Gov. Bill Haslam shrugged off complaints by the state employees union over his administration’s decision to withhold pay raises from workers who got themselves in trouble on the job during the last year.
The state denied raises to an estimated 2 percent of executive branch state employees — or as many as 850 people — this month after high-ranking commissioners agreed that workers who had been written up at least twice, demoted or suspended should not get a 1.6 percent raise written in this year’s state budget, according to the Tennessee Department of Human Resources.
“Raises are for those employees who performed their jobs well,” Haslam told TNReport after a fundraiser for Republican Rep. Ryan Williams in Cookeville Wednesday evening. “If an employee has been disciplined or had two written reprimands, I’m not certain that qualifies them (as) the type of folks that in a very limited economy we want to give raises to.”
An administration spokesman added that “the administration believes the increase should be provided to state employees that are adequately doing their jobs.”
Gerald McCormick, a top-level House Republican, said there’s little drive within the Legislature’s GOP-led leadership to defend employees who have slipped up.
“I’m not going to take a stand to give raises to someone who, maybe, has had disciplinary write-ups,” said the Chattanooga Republican.
Lt. Gov. Ron Ramsey, the highest-ranking Republican in the Senate, declined to comment.
The Tennessee State Employees Association isn’t happy about the decision.
Punishing employees twice for getting in trouble nearly constitutes “double jeopardy,” said Bob O’Connell, executive director of the TSEA which represents 15,000 of the 46,000 state employees on the payroll.
Employees who were reprimanded in the last year already paid the consequences, whether it was time off without pay or a demotion paired with a lower salary, O’Connell said.

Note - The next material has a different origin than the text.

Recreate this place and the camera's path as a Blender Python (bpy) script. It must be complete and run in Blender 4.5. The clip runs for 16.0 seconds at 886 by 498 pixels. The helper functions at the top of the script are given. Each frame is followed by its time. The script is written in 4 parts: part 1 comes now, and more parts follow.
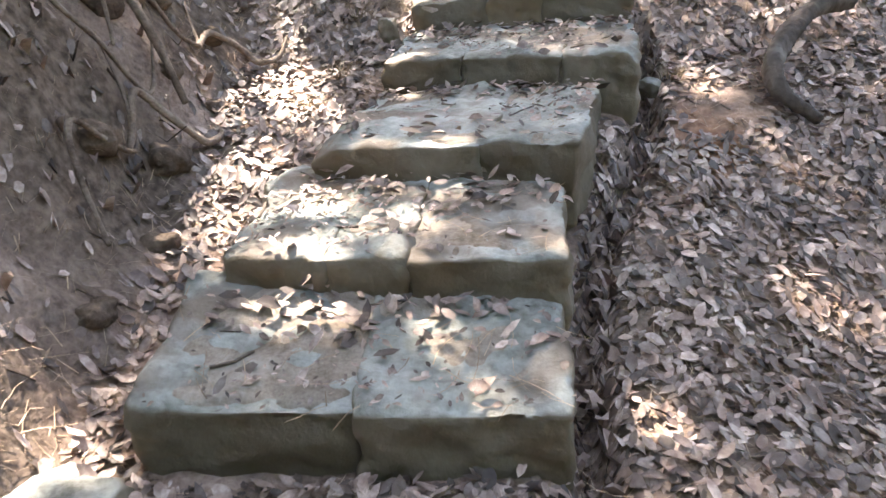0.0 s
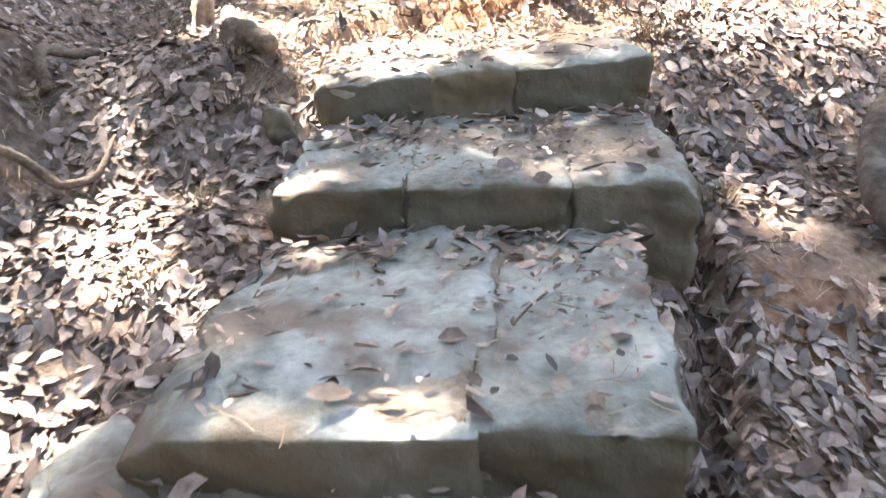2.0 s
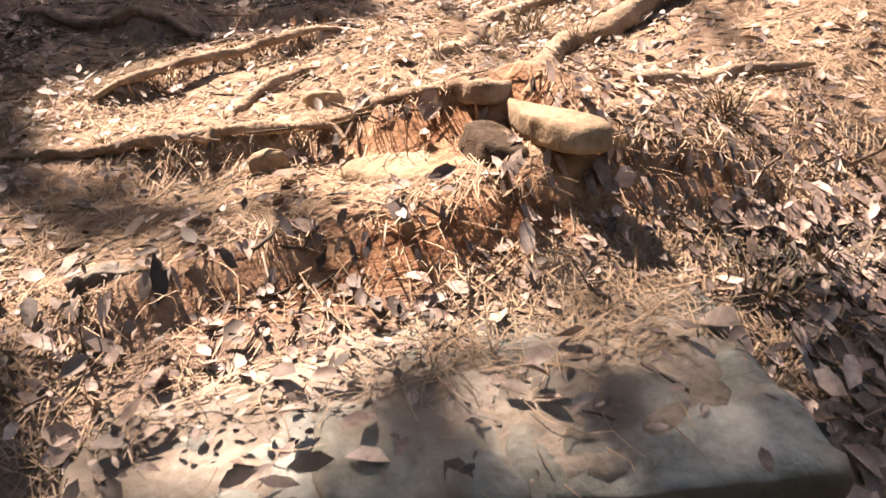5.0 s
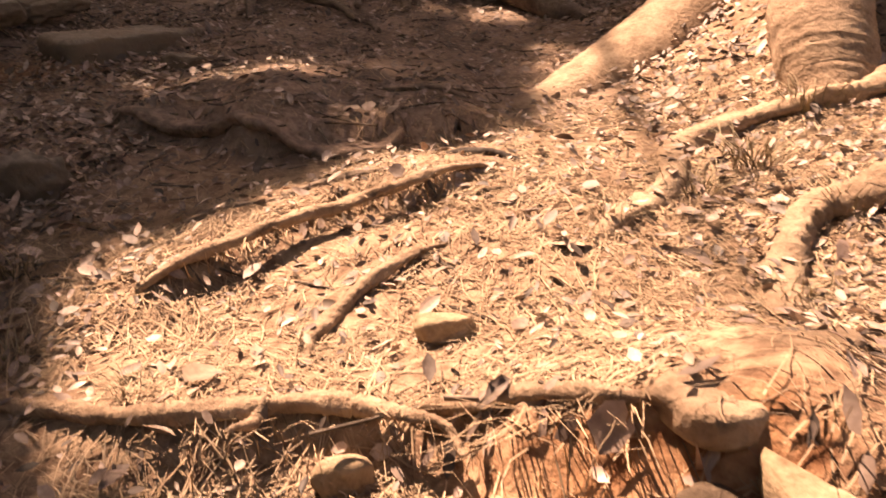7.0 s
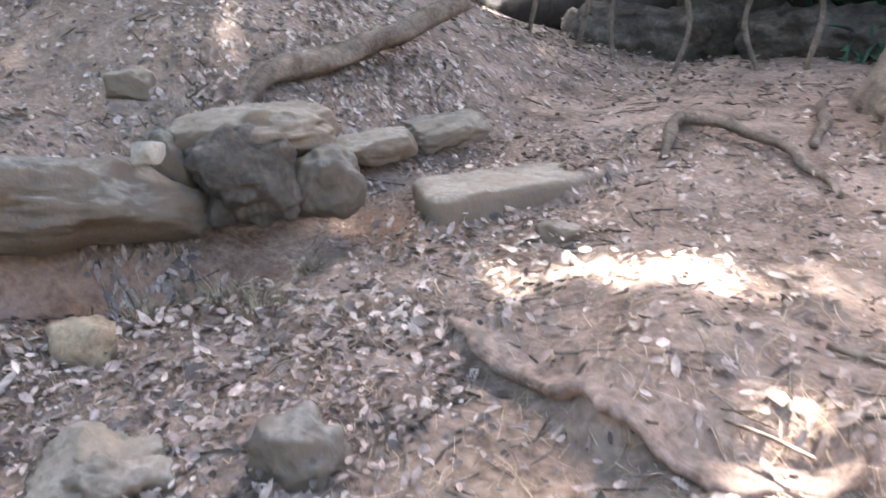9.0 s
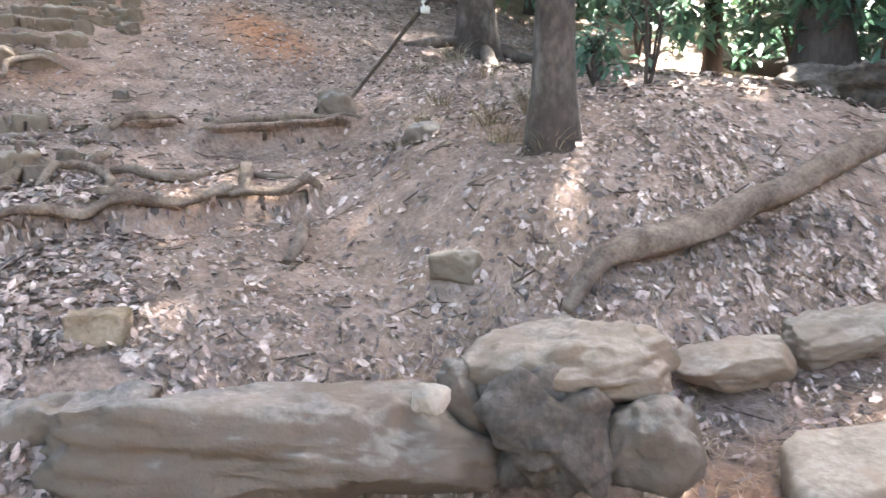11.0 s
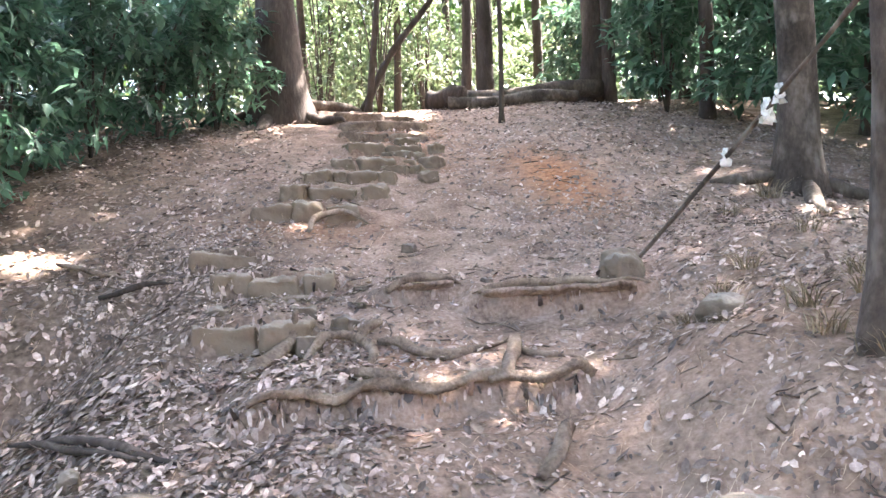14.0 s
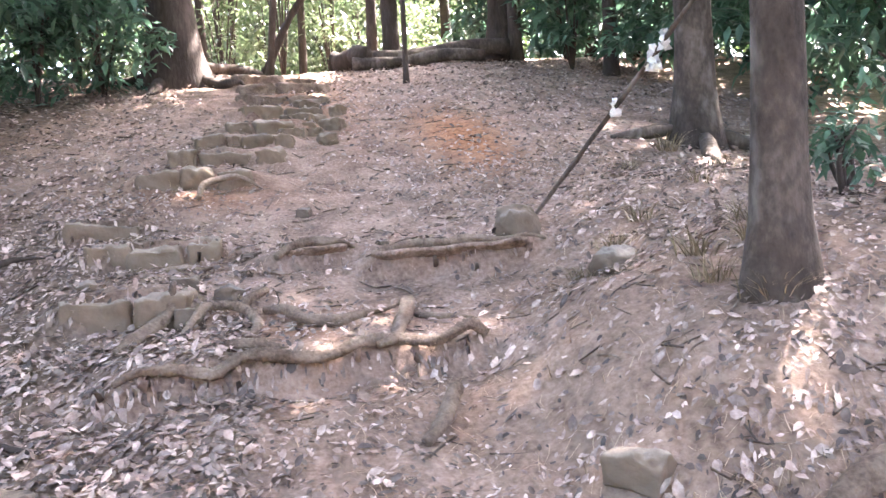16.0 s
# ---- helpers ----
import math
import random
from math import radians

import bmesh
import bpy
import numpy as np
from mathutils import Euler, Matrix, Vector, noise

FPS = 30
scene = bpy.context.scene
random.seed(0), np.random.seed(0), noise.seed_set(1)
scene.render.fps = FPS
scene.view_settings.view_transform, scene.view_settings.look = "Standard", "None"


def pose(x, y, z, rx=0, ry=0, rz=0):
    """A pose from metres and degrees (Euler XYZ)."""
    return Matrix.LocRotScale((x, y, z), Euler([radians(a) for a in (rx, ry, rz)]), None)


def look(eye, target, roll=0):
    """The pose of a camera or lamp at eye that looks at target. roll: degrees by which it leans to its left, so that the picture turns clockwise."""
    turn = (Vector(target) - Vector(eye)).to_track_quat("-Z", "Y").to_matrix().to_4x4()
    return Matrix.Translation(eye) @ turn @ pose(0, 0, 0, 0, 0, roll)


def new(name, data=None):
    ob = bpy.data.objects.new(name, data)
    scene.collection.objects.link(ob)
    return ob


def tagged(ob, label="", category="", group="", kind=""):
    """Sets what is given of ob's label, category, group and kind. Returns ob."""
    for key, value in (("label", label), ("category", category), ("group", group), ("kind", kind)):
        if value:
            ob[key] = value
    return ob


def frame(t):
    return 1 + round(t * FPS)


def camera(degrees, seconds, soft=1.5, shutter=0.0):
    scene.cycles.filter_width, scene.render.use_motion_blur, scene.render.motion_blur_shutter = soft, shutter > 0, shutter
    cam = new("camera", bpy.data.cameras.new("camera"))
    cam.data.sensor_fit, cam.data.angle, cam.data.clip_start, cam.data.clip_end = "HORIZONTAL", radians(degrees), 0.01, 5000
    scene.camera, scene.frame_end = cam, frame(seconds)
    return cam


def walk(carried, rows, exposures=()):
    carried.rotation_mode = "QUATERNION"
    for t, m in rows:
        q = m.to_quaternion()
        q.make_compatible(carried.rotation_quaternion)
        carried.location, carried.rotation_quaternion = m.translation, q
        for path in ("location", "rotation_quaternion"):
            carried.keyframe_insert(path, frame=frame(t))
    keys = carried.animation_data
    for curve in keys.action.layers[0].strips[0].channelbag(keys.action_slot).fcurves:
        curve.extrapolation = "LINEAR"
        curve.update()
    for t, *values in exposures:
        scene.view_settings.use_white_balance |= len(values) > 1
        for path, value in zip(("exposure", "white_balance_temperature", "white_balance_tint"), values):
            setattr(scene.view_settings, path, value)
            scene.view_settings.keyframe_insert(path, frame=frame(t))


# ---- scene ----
cam = camera(58.6, 16.0, shutter=0.22)
METRES, EYE, TILT, LEAN, TURN = 7.5, 1.5, -18.0, 1.0, 0.0
ROWS = [
    (0.0, 0.0, 0.0, 0.0, -0.0, 0.0, -0.0),
    (0.5, -0.0039, 0.0425, 0.017, -1.01, -0.44, 0.55),
    (1.0, -0.0085, 0.0942, 0.0362, -2.79, 0.68, 0.97),
    (1.5, -0.0131, 0.1452, 0.0549, -5.3, 2.14, 1.41),
    (2.0, -0.0114, 0.1934, 0.0812, -7.2, 2.27, 1.94),
    (2.5, -0.0088, 0.2325, 0.1054, -8.79, 1.72, 2.61),
    (3.0, -0.0091, 0.2663, 0.1257, -10.82, 1.6, 2.92),
    (3.5, -0.005, 0.3019, 0.1534, -12.29, 0.76, 3.74),
    (4.0, 0.0077, 0.3331, 0.1775, -11.69, 1.46, 3.91),
    (6.5, 0.0415, 0.4742, 0.2811, -3.71, -0.5, -0.57),
    (7.0, 0.0425, 0.498, 0.3013, 1.18, 0.98, -0.75),
    (7.5, 0.0453, 0.5212, 0.3153, 8.34, 2.47, -2.04),
    (8.0, 0.04, 0.5499, 0.3297, 14.86, 1.97, -4.2),
    (8.5, 0.0282, 0.5816, 0.3606, 21.71, 0.73, -7.56),
    (9.0, 0.0206, 0.6164, 0.3901, 30.44, 1.79, -10.39),
    (9.5, 0.0049, 0.64, 0.425, 37.8, 1.95, -11.58),
    (10.0, -0.01, 0.6617, 0.4455, 44.73, 2.18, -12.62),
    (12.5, -0.0645, 0.7071, 0.504, 76.59, -1.51, -16.32),
    (13.0, -0.082, 0.7161, 0.5122, 80.15, 0.08, -17.03),
    (13.5, -0.0884, 0.7245, 0.5234, 82.13, 0.8, -16.69),
    (14.0, -0.0911, 0.7232, 0.5262, 81.94, 2.0, -16.65),
    (14.5, -0.0957, 0.7219, 0.529, 80.74, 3.29, -16.36),
    (15.0, -0.1021, 0.7229, 0.5316, 78.94, 3.2, -15.93),
    (15.5, -0.104, 0.7357, 0.529, 77.57, 2.13, -15.22),
    (16.0, -0.1085, 0.749, 0.5292, 76.17, 1.09, -14.48),
]
EXPOSURES = ((0.0, 3.95, 6900, 15), (2.0, 3.95, 6700, 14), (3.0, 3.65, 6400, 12), (3.5, 3.45, 6100, 11), (4.2, 2.55, 6100, 13), (6.3, 1.65, 11000, 42), (7.0, 1.6, 11000, 40), (7.5, 1.68, 7700, 58),
             (8.0, 2.05, 7400, 53), (8.5, 3.15, 6150, 32), (8.8, 4.25, 6100, 18), (9.0, 4.4, 6100, 13), (10.2, 4.72, 6350, 14), (12.3, 4.75, 6500, 13), (16.0, 4.9, 6500, 23))
walk(cam, [(t, pose(0, 0, EYE, TILT, LEAN, TURN) @ pose(METRES * x, METRES * y, METRES * z, 90 + pitch, roll, yaw)) for t, x, y, z, yaw, pitch, roll in ROWS], EXPOSURES)

# ---- sky and sun ----
TO_SUN = Vector((-0.32, 0.45, 0.83)).normalized()
world = bpy.data.worlds.new("sky")
scene.world = world
world.use_nodes = True
sky = world.node_tree.nodes.new("ShaderNodeTexSky")
sky.sky_type, sky.sun_disc = "NISHITA", False
sky.sun_elevation = math.asin(TO_SUN.z)
sky.dust_density, sky.ozone_density = 4.0, 0.6
sky.sun_rotation = math.atan2(TO_SUN.x, TO_SUN.y)
world.node_tree.nodes["Background"].inputs["Strength"].default_value = 0.095
world.node_tree.links.new(sky.outputs["Color"], world.node_tree.nodes["Background"].inputs["Color"])
sun = new("sun", bpy.data.lights.new("sun", "SUN"))
sun.data.energy, sun.data.angle, sun.data.color = 5.0, radians(0.7), (1.0, 0.94, 0.84)
sun.matrix_world = look(TO_SUN * 40, (0, 0, 0))

# ---- materials ----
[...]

“It violates every principal of fundamental fairness that we all hold in common, that it’s just not fair either to punish somebody twice for the same offense and also to let them know what the penalty is after the fact,” he said. “This person is good enough to keep working here and that raise is supposed to be enough to lift them up so they can continue to put bread on the table.”
According to the public code, (Section 49, Item 2)
“lt is the legislative intent that the across-the-board salary increase shall apply to all state employees unless an employee is denied on the basis of unsatisfactory work performance, which shall be set forth in a statement from the head of the department or agency detailing the circumstances surrounding the denial, which shall be sent to the affected employee. The person shall have the opportunity to respond either orally or in writing to the head of the department or agency or their designee.”
Approximately 270 people were denied raises in the Department of Corrections when the new budget year kicked in July 1. Thirteen of those workers were ineligible for raises because of poor performance and the rest had recent disciplinary actions on their record, according to the TSEA.
“It feels like what they want to do is spend the least amount of money possible on this raise,” said O’Connell.
In light of the governor rejecting the TSEA’s request he repeal his administration’s decision to omit disciplined employees from pay increases, O’Connell says the union’s next step may be to ask that workers be eligible for a raise after they’ve gone a calendar year without incident.